Do not assume every person suggesting these methods is trying to scam you. But when they do, you should follow your terms, not theirs, based on the safest practices. What they recommend may be secure for them, but not for you. Here, knowing your payment options becomes important.

#1 Identity Theft

The person has no intention of doing business with you. The opportunity they sold you is a hook to lead you to a fake payment website or phishing site

In the best case, you lose no money, but neither get the deal you wanted. And the worst? Lose all your money, accounts, ruin your credit, and other losses that take years to recover.

You didn’t give them permission. They mislead you with fake verification messages and invoices.

#2 Impersonation

The con man fakes the identity of your Escrow company, your bank, the IRS, a debt collector or a similar entity. You receive an email or phone call asking you to wire money on a tight deadline. What if you don’t? Aside from the false threats, nothing.

Scammers can find the basic information online and use it to verify they are who they claim to be. However, you rarely get phone requests from the authorities.

  • The IRS never uses electronic messaging nor phone.
  • Collectors can’t force you to pay and might call after you got their letter months ago.
  • Your bank has never emailed you, and you don’t need to validate your payment. 

Don’t follow any instructions until you can verify the identity yourself.

#3 Denial Of Payment

You made a secure payment, and everything went like clockwork, except for the payee. As a seller, they never received your payment, so they ask you to pay again. As a buyer, they claim to haven’t received the item, so you send them another one.

This silly scam expects victims to pay twice for the same deal. If the other didn’t get anything, the victim assumes their money is still on their account, even though you don’t have it.
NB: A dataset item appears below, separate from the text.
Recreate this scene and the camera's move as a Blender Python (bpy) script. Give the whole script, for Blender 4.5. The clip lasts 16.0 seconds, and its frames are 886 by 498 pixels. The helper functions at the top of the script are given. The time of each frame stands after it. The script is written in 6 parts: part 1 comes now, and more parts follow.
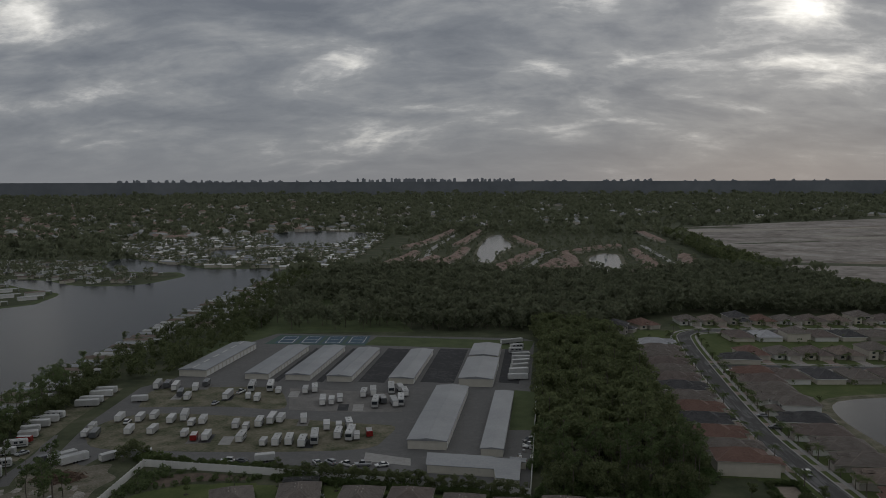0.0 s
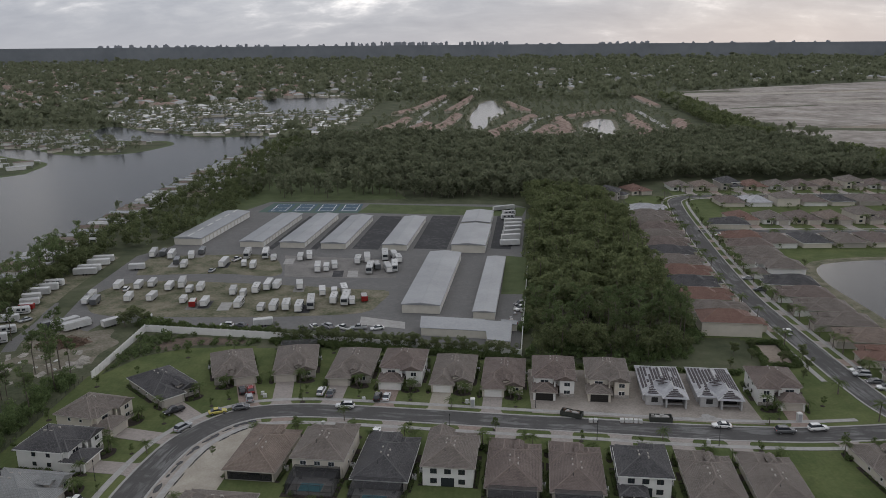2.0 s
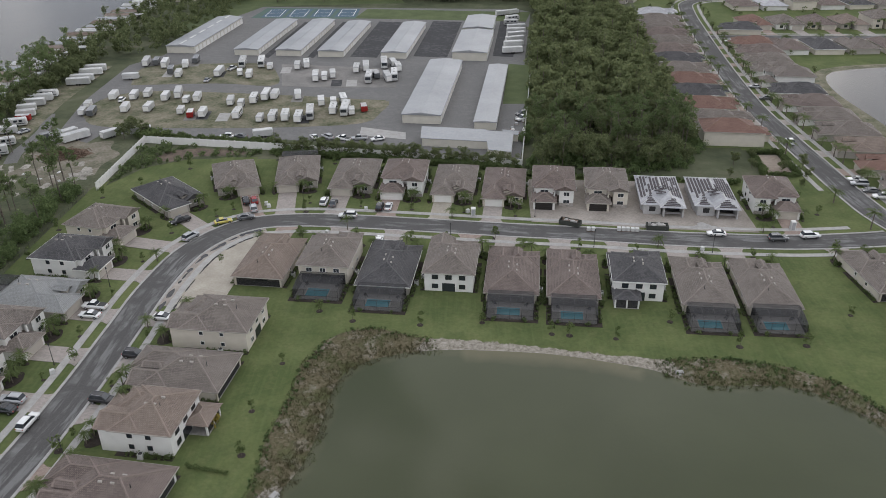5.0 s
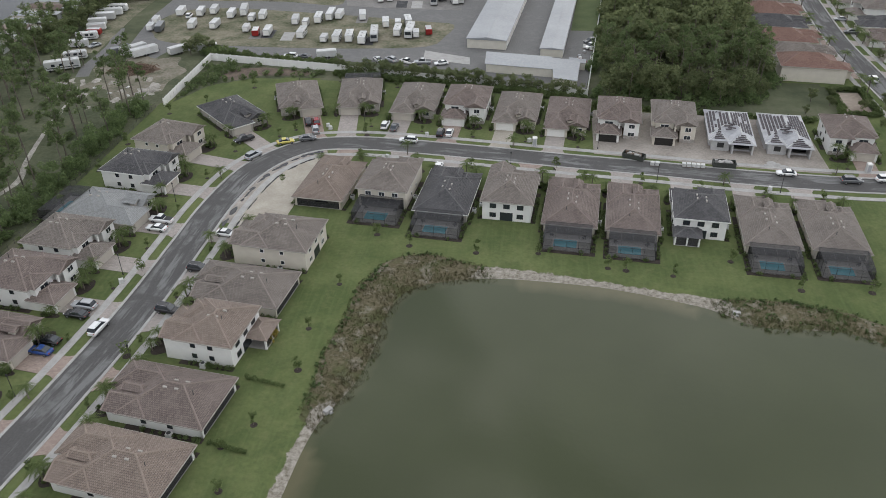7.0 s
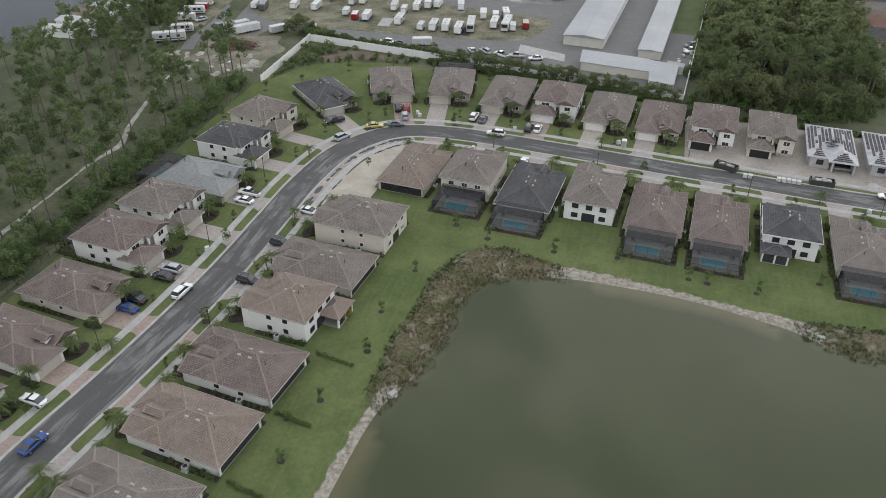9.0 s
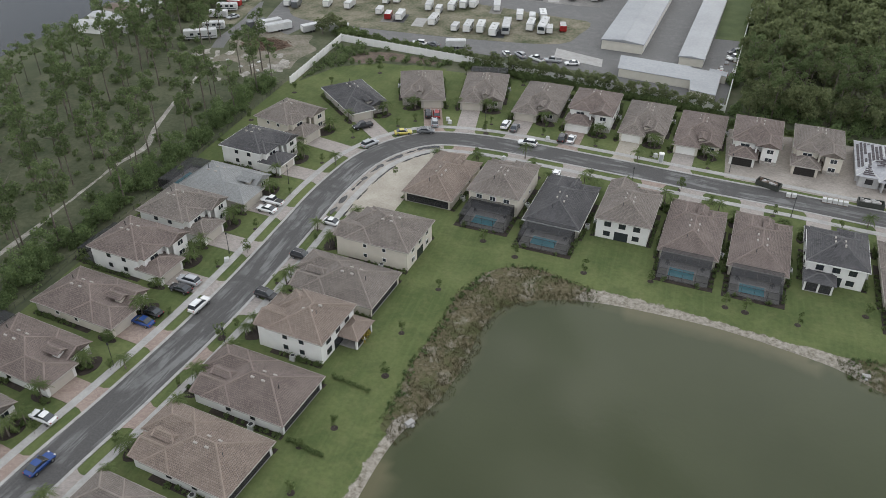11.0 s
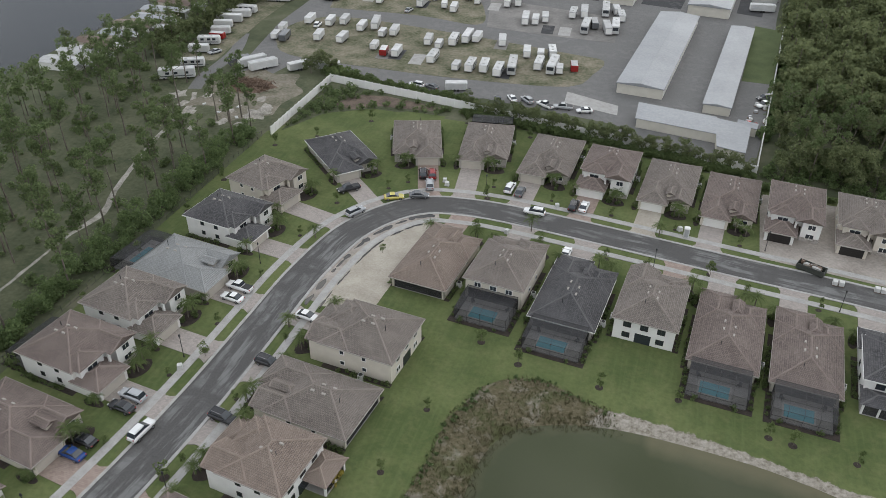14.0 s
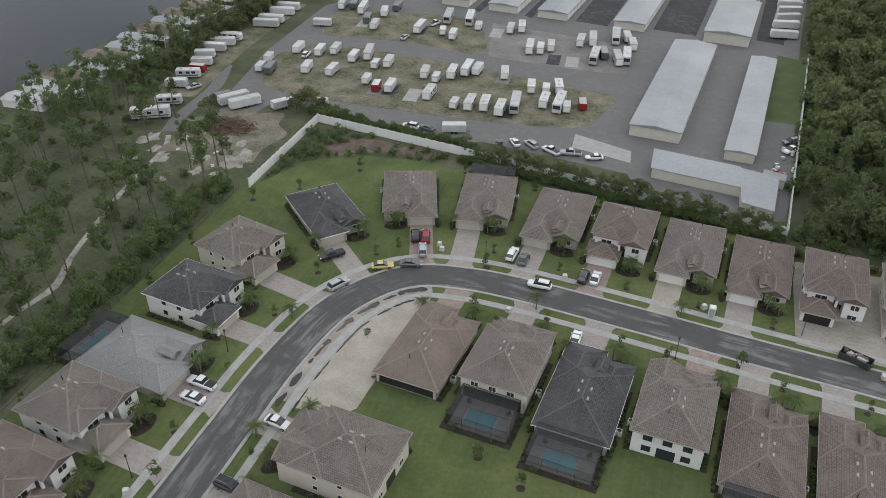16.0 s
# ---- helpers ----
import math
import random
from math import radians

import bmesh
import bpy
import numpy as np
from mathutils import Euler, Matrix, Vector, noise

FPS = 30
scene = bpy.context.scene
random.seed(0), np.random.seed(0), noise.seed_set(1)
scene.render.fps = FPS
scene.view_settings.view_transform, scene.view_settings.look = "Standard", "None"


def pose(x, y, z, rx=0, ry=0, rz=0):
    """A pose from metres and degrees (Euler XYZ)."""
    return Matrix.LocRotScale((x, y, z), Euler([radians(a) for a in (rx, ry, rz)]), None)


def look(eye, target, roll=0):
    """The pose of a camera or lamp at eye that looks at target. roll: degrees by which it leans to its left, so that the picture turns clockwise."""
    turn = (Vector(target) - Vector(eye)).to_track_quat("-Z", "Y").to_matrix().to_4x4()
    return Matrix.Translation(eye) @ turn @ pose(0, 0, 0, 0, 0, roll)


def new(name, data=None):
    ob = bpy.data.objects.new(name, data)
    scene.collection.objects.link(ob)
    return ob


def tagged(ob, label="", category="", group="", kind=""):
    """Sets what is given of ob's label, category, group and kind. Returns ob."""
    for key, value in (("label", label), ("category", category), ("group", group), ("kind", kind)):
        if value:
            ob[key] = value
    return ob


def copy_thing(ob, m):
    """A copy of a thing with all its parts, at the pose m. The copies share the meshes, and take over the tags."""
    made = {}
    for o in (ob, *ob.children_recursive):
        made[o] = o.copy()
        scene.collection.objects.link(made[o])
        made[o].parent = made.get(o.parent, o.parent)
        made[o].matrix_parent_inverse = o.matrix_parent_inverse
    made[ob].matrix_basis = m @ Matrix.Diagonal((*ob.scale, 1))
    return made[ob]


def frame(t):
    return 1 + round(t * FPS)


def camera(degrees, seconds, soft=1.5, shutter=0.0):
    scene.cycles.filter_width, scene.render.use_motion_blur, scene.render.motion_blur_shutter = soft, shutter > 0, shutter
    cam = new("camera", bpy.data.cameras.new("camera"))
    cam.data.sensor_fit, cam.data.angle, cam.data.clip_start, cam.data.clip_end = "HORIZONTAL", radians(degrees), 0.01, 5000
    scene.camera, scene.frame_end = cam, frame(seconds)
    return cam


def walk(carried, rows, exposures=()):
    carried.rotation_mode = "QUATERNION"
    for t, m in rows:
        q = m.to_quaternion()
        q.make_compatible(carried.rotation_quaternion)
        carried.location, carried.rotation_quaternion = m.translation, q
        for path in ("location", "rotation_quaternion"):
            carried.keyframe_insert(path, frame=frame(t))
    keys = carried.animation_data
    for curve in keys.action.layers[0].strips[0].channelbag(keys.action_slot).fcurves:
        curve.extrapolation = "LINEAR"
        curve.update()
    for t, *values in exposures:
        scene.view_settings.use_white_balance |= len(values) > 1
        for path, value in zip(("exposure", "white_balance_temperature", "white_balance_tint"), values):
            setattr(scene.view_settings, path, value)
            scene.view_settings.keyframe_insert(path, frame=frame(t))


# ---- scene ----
cam = camera(58.33, 16.0, soft=0.8)
PATH = [
    (0.0, 0.0, 0.0, 90.0, 85.07, 0.2, 2.21),
    (0.5, 0.0, 0.0, 90.0, 82.82, 0.37, 2.05),
    (1.0, 0.0, 0.0, 90.0, 80.18, 0.48, 1.84),
    (1.5, 0.0, 0.0, 90.0, 77.89, 0.43, 1.74),
    (2.0, 0.0, 0.0, 90.0, 75.51, 0.48, 1.61),
    (2.5, 0.0, 0.0, 90.0, 73.24, 0.49, 1.51),
    (3.0, 0.0, 0.0, 90.0, 70.8, 0.53, 1.41),
    (3.5, 0.0, 0.0, 90.0, 68.58, 0.64, 1.36),
    (4.0, 0.0, 0.0, 90.0, 66.21, 0.65, 1.34),
    (4.5, 0.0, 0.0, 90.0, 63.98, 0.62, 1.32),
    (7.0, 0.0, 0.0, 90.0, 56.75, 0.61, 6.46),
    (7.5, 0.0, 0.0, 90.0, 56.59, 0.31, 8.37),
    (8.0, 0.0, 0.0, 90.0, 56.45, -0.01, 10.91),
    (8.5, 0.0, 0.0, 90.0, 56.31, -0.34, 13.04),
    (9.0, 0.0, 0.0, 90.0, 56.22, -0.48, 13.88),
    (11.5, -0.85, 11.51, 91.35, 55.54, -0.41, 16.96),
    (12.0, -1.61, 15.92, 91.43, 55.59, -0.46, 16.95),
    (12.5, -2.9, 20.71, 91.32, 55.65, -0.49, 16.99),
    (13.0, -3.95, 25.91, 91.58, 55.69, -0.53, 17.1),
    (13.5, -5.15, 30.93, 92.0, 55.71, -0.51, 17.12),
    (14.0, -6.44, 36.32, 92.45, 55.78, -0.56, 17.37),
    (14.5, -7.77, 41.71, 92.99, 55.74, -0.59, 17.49),
    (15.0, -9.11, 48.23, 93.23, 55.77, -0.51, 17.53),
    (15.5, -10.53, 54.4, 93.73, 55.69, -0.49, 17.58),
    (16.0, -11.93, 60.43, 94.27, 55.74, -0.45, 17.63),
]
# seconds, stops, white balance
EXPOSURES = [(0.0, -0.7, 6500, 10), (0.5, -0.57, 6500, 10), (1.0, -0.2, 6500, 10), (1.5, 0.1, 6500, 12), (2.0, 0.46, 6500, 13), (2.5, 0.82, 6500, 18), (3.0, 1.04, 6500, 18), (3.5, 1.12, 6500, 17),
             (4.5, 1.18, 6500, 14), (7.0, 1.33, 6500, 11), (12.5, 1.4, 6500, 10), (16.0, 1.2, 6500, 10)]
walk(cam, [(r[0], pose(*r[1:])) for r in PATH], EXPOSURES)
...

A quick check on your account will tell whether they have received it or not— otherwise, you’d get an alert (hopefully not a phishing message). There’s nothing wrong with re-sending funds as long as you got back what you sent first.
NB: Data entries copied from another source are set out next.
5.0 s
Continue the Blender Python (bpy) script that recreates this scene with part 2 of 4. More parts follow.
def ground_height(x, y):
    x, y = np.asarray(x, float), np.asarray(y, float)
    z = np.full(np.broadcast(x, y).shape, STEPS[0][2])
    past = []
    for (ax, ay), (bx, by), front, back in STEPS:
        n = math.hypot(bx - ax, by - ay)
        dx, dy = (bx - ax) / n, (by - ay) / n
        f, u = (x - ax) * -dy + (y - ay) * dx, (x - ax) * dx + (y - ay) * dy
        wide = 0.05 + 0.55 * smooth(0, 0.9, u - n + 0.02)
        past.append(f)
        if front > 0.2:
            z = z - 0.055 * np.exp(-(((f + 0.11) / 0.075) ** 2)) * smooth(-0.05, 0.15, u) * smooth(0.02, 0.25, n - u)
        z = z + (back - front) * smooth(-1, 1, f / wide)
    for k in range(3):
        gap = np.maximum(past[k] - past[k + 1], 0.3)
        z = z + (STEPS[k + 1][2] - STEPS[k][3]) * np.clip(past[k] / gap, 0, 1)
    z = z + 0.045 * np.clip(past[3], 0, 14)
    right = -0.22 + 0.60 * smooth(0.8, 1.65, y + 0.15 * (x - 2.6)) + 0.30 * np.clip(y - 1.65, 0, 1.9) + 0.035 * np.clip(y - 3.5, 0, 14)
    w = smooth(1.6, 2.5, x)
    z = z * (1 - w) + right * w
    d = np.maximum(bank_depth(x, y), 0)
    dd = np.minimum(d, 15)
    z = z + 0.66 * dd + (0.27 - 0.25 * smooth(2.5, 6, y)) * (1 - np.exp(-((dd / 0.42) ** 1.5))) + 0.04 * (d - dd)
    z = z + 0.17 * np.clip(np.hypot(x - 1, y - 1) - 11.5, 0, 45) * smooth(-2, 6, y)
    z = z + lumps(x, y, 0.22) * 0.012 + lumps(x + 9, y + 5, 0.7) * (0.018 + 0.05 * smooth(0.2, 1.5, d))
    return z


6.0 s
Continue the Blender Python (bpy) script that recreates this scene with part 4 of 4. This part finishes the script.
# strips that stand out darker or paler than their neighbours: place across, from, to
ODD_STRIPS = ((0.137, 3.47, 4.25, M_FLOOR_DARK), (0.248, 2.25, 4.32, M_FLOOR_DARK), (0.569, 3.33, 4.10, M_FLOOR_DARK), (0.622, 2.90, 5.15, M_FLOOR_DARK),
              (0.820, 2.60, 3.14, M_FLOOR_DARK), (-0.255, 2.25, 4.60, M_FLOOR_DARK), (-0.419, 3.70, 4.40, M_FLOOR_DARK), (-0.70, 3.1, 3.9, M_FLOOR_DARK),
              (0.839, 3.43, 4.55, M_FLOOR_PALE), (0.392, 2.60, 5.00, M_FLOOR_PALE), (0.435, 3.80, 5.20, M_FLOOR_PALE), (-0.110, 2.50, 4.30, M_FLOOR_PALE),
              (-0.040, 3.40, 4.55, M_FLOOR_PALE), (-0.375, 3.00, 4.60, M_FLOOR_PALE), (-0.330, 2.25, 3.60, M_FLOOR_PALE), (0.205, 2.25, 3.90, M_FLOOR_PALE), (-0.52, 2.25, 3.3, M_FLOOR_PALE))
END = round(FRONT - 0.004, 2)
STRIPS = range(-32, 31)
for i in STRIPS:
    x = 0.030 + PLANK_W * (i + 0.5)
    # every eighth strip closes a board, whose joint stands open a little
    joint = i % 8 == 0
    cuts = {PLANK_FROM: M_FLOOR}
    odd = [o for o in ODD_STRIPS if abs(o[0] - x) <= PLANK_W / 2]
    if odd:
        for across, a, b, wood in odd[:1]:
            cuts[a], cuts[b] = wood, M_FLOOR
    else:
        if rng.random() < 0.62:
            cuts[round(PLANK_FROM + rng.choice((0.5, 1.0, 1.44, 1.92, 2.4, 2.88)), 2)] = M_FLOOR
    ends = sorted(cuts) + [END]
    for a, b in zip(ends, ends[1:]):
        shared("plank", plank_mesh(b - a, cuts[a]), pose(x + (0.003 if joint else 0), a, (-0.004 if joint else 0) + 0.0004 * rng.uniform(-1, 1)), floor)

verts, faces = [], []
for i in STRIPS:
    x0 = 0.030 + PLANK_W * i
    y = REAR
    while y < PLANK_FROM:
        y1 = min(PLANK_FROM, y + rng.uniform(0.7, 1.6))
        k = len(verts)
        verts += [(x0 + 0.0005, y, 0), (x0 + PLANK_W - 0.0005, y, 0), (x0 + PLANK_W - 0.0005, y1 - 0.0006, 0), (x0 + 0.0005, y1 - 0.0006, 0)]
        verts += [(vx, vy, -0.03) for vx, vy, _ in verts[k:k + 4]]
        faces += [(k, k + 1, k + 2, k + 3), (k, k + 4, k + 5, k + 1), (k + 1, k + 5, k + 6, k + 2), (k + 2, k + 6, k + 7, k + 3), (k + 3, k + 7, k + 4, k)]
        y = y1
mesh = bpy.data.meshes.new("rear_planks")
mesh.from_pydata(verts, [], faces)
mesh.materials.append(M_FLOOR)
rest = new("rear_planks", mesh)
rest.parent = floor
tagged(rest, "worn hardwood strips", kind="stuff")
If you paid with no buyer protection and know the address was right, assume it’s a confidence trick.

#4 Money Laundering

Money laundering relates in the sense that you get paid to process payments. Some unknown contacts will offer big sums to move money for them. Who wouldn’t take that offer?

Why don’t they do it themselves? Because they’re busy, they can’t wire to this other country, or they look for an assistant, among other excuses. 

Processing illegal payments can put your freedom and life at risk. People offering such amazing jobs want to clean the illegal money earned. They walk away guilt-free, and you are linked to their crimes as a mafia worker. But at least you got a good paycheck!

#5 Escrow Services

The last place you’d expect payment fraud is from payment protection services. Escrow involves trusting an impartial third-party to manage both member’s funds. Due to their success in history and social feedback, you know they won’t let you down.

You want to be suspicious of any escrow you never heard before. Beware when your payee insists on a specific service. They may not be so impartial after all:

  • Your payee creates a fake escrow to steal funds and bank information.
  • After the agreement, the payee sends you a phishing invoice that redirects to an Escrow site clone.
  • A bogus escrow steals both parties’ funds and shuts down the same day.

Escrow makes the payment as frictionless as possible for both. The moment you start getting email alerts and messages, it could either be your company or phishing impersonation emails from the payee.

#6 Partial / Down Payments

A friendly seller may try to build trust when offering a no-brainer deal. He lets you order an item for a fraction of its cost, and you pay the full amount after receiving the package.

The problem? Advance fee fraud. Especially when paying outside the e-com platform, the sale doesn’t start until the seller ships the item. So they can walk away with your money with no obligation to move forward.

Most platforms look at it as a confidence trick and buyer’s responsibility, meaning you can’t get your money back. Often, down payment scams happen when selling high-ticket products.

#7 Friendly Fraud

Scammers who buy goods online generally coordinate dozens of stolen accounts. These may not be attached to any card, so the payments bounce back after you make the order.

In friendly fraud, however, the dishonest buyer uses his account to buy, then goes to the bank reporting the transaction and refunds his money. 

They must convince the institution they never made the transfer, or you didn’t get the item. The easiest way? Identity theft: tell them you didn’t authorize that payment.

In an e-com platform, the order appears as “Completed,” but the client recovers his money and gets a free product. What better way to hide a scam than reporting a scam?

Payment Red Flags And How To Avoid Fraud

After you get a deal, most people think the payment is the easy part. But as we’ve seen, it’s often the only part of a scam. If you’re the one who pays first, you should choose the most secure methods for you regardless of trust, unless you don’t mind losing money.

  • The payee can hide his address and IP location (spoofing) to do business in your area. 
  • Someone who reaches out to you requests immediate payment, often posing as an agent, collector, or past lender.
  • Be cautious with any message asking you to re-login via their link. Instead of asking you money, another phishing variation suggests giving money to hook more victims. They promise tax returns or “stimulus checks.”
  • You can’t get the deal unless you use the payment method they impose. It could be wire transfer, P2P, Bitcoin, Giftcards, or other unusual means.
  • If the payment went right, but the payee says he didn’t receive it, it may either be an error or a trick. 

Summary

Any transaction may lead to payment scams, whether its fake money orders or peer to peer. When selling and buying online, it’s too easy for the fraudster to fake that they have a valid account or a website. This is why it is important to be aware of all of the payment scams that are out there and to continue to insulate yourself from them.

Prevalent payment scams is also a reason why most payment systems try to use some form of buyer protection. Whether you are accepting or sending payments, you should always use payment systems that offer you some kind of protection.

As one last tip, make sure that you only give out personal information as is necessary and never more. You may lose your money in a payment scam, but a compromised identity can lead to permanent problems.